PROBLEM TO WORK ON →
Take the lines from the top down to and including the one with "tower folded from" and repeat them exactly. Omit images.

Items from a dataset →
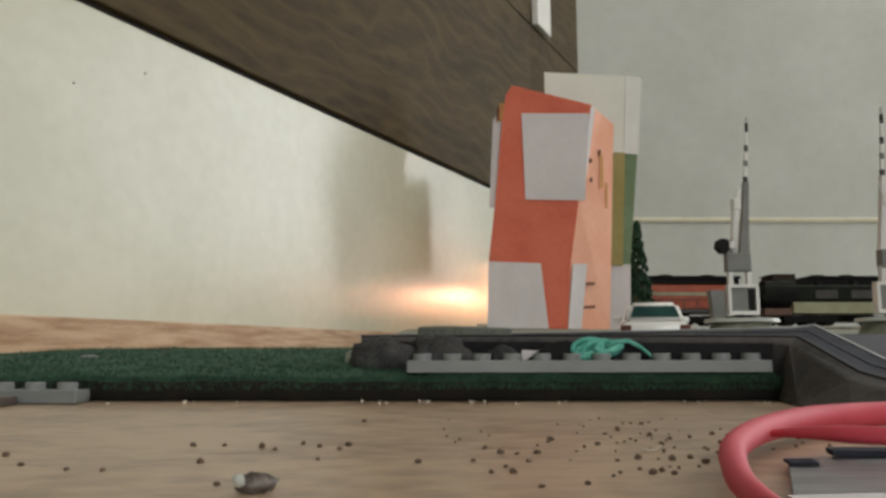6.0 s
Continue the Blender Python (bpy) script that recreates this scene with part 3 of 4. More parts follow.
# ---- the paper tower ----
def tower():
    z0 = 0.0338
    t = thing("paper_tower", pose(0, 0, 0), "model tower folded from orange, salmon, green and white card", "model building")

    def sheet(name, pts, material, label, d=(0, 0.0012, 0)):
        """A card with thickness, from corners in space."""
        bm = bmesh.new()
        a = [bm.verts.new(p) for p in pts]
        b = [bm.verts.new(Vector(p) + Vector(d)) for p in pts]
        k = len(pts)
        bm.faces.new(a)
        bm.faces.new(b[::-1])
        for i in range(k):
            bm.faces.new((a[i], b[i], b[(i + 1) % k], a[(i + 1) % k]))
        return part(name, bm, material, t, label)

    sheet("front_card", [(0.0393, 0.68, z0), (0.1102, 0.68, z0), (0.1139, 0.68, 0.0914), (0.1223, 0.68, 0.1473), (0.1350, 0.68, 0.2349), (0.1362, 0.68, 0.2381), (0.0635, 0.68, 0.2569), (0.0575, 0.68, 0.2470), (0.0540, 0.68, 0.2226), (0.0468, 0.68, 0.1432), (0.0408, 0.68, 0.0929)], M_ORANGE, "orange card front")
    sheet("front_label", [(0.0743, 0.6785, 0.1496), (0.1280, 0.6785, 0.1486), (0.1336, 0.6785, 0.2296), (0.0718, 0.6785, 0.2296)], M_PAPER, "blank white paper square", (0, 0.0006, 0))
    sheet("foot_label", [(0.0391, 0.6785, z0), (0.0932, 0.6785, z0), (0.0870, 0.6785, 0.0918), (0.0406, 0.6785, 0.0933)], M_PAPER, "blank white paper foot", (0, 0.0006, 0))
    sheet("edge_card", [(0.0420, 0.684, 0.1429), (0.0500, 0.684, 0.1439), (0.0570, 0.684, 0.2292), (0.0530, 0.684, 0.2330), (0.0462, 0.684, 0.2250)], M_PAPER, "pale paper strip along the edge")
    sheet("edge_tab", [(0.0487, 0.682, 0.2237), (0.0565, 0.682, 0.2237), (0.0624, 0.682, 0.2398), (0.0525, 0.682, 0.2404)], M_OCHRE, "ochre paper tab")
    sheet("edge_mark", [(0.0491, 0.6795, 0.2235), (0.0512, 0.6795, 0.2235), (0.0518, 0.6795, 0.2358), (0.0497, 0.6795, 0.2358)], M_INK, "dark ink mark", (0, 0.0005, 0))
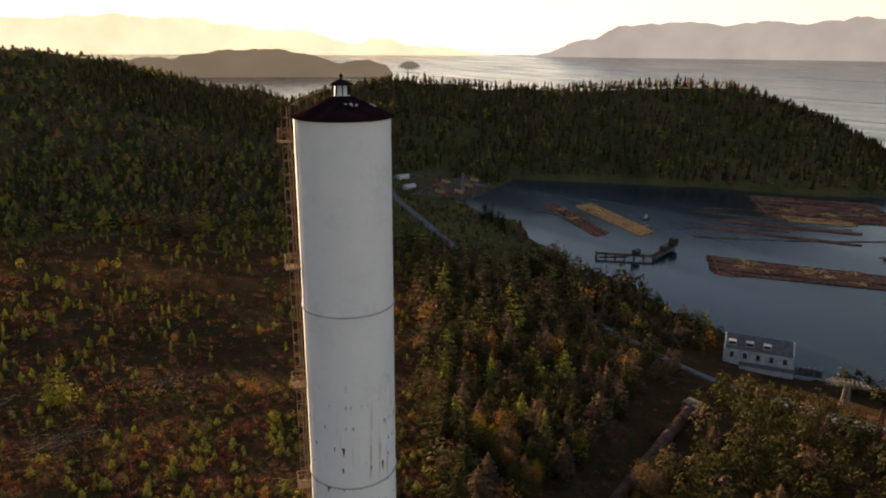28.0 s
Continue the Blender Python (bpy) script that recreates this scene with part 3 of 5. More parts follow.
GRAVEL = material("blue_grey_gravel", [(0.3, (0.10, 0.10, 0.105)), (0.55, (0.16, 0.16, 0.165)), (0.75, (0.24, 0.235, 0.22))], 0.4, 8, 0.95, bump=0.6, fine=16)
DIRT = material("pale_dirt", [(0.3, (0.045, 0.032, 0.021)), (0.5, (0.095, 0.068, 0.047)), (0.72, (0.2, 0.16, 0.125))], 0.45, 9, 0.95, bump=0.8, fine=6)

TRACK_DIRT = material("stony_brown_dirt", [(0.3, (0.045, 0.028, 0.02)), (0.52, (0.085, 0.055, 0.039)), (0.78, (0.2, 0.15, 0.112))], 0.5, 9, 0.95, bump=1.0, fine=7, bump_d=0.15)


def ribbon(name, line, width, mat, label, lift=0.1, ragged=0.0, round_ends=False):
    """A road draped over the ground."""
    pts = []
    for a, b in zip(line, line[1:]):
        n = max(2, int(math.hypot(b[0] - a[0], b[1] - a[1]) / 3))
        pts += [(a[0] + (b[0] - a[0]) * k / n, a[1] + (b[1] - a[1]) * k / n) for k in range(n)]
    pts = np.array(pts + [line[-1]])
    for _ in range(12):
        pts[1:-1] = (pts[:-2] + 2 * pts[1:-1] + pts[2:]) / 4
    d = np.gradient(pts, axis=0)
    d /= np.linalg.norm(d, axis=1)[:, None]
    nrm = np.stack([-d[:, 1], d[:, 0]], 1)
    verts, faces = [], []
    cuts = (-0.56, -0.5, -0.25, 0, 0.25, 0.5, 0.56)
    for i, (p, q) in enumerate(zip(pts, nrm)):
        w = width * (1 + ragged * noise.noise(Vector((p[0] / 6, p[1] / 6, 3))))
        if round_ends:
            w *= math.sqrt(max(0.02, 1 - (2 * i / (len(pts) - 1) - 1) ** 8))
        far = lift + min(0.5, math.hypot(*p) / 600)
        for c in cuts:
            x, y = p + q * w * c
            verts.append((x, y, float(ground_z(x, y)) + (far if abs(c) < 0.52 else -0.8)))
        if i:
            for k in range(len(cuts) - 1):
                o = (i - 1) * len(cuts) + k
                faces.append((o, o + 1, o + 1 + len(cuts), o + len(cuts)))
    return tagged(mesh_object(name, verts, faces, mat, True), label, "road", kind="structure")


ribbon("yard", YARD, 10.5, GRAVEL, "gravel yard in blue shade", 0.12, 0.3, True)
ribbon("track", TRACK, 5.0, GRAVEL, "gravel service track beside the pipe", 0.1, 0.4)
ribbon("path", PATH, 1.5, TRACK_DIRT, "faint dirt path beside the trees", 0.03, 2.0, True)
ribbon("road", ROAD, 6.5, GRAVEL, "pale straight country road", 0.15)
ribbon("side_road", SIDE_ROAD, 5, GRAVEL, "narrow pale side road", 0.15)
ribbon("shore_road", SHORE_ROAD, 4.6, GRAVEL, "pale gravel road down to the shore", 0.15, 0.2)
ribbon("pole_track", POLE_TRACK, 3.2, TRACK_DIRT, "stony dirt path under the wires", 0.05, 1.3)
ribbon("dirt_clearing", [(72, 33), (88, 30), (104, 35), (118, 46)], 9, DIRT, "bare brown clearing", 0.08, 0.8, True)
ribbon("shore_yard", [(-184, -44), (-182, -30), (-180, -14)], 11, GRAVEL, "pale gravel yard by the powerhouse", 0.2, 0.2, True)
ribbon("log_yard", [(-312, -384), (-342, -420), (-340, -470)], 52, DIRT, "wet gravel log yard at the bay head", 0.3, 0.5, True)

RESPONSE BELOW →
6.0 s
Continue the Blender Python (bpy) script that recreates this scene with part 3 of 4. More parts follow.
# ---- the paper tower ----
def tower():
    z0 = 0.0338
    t = thing("paper_tower", pose(0, 0, 0), "model tower folded from orange, salmon, green and white card", "model building")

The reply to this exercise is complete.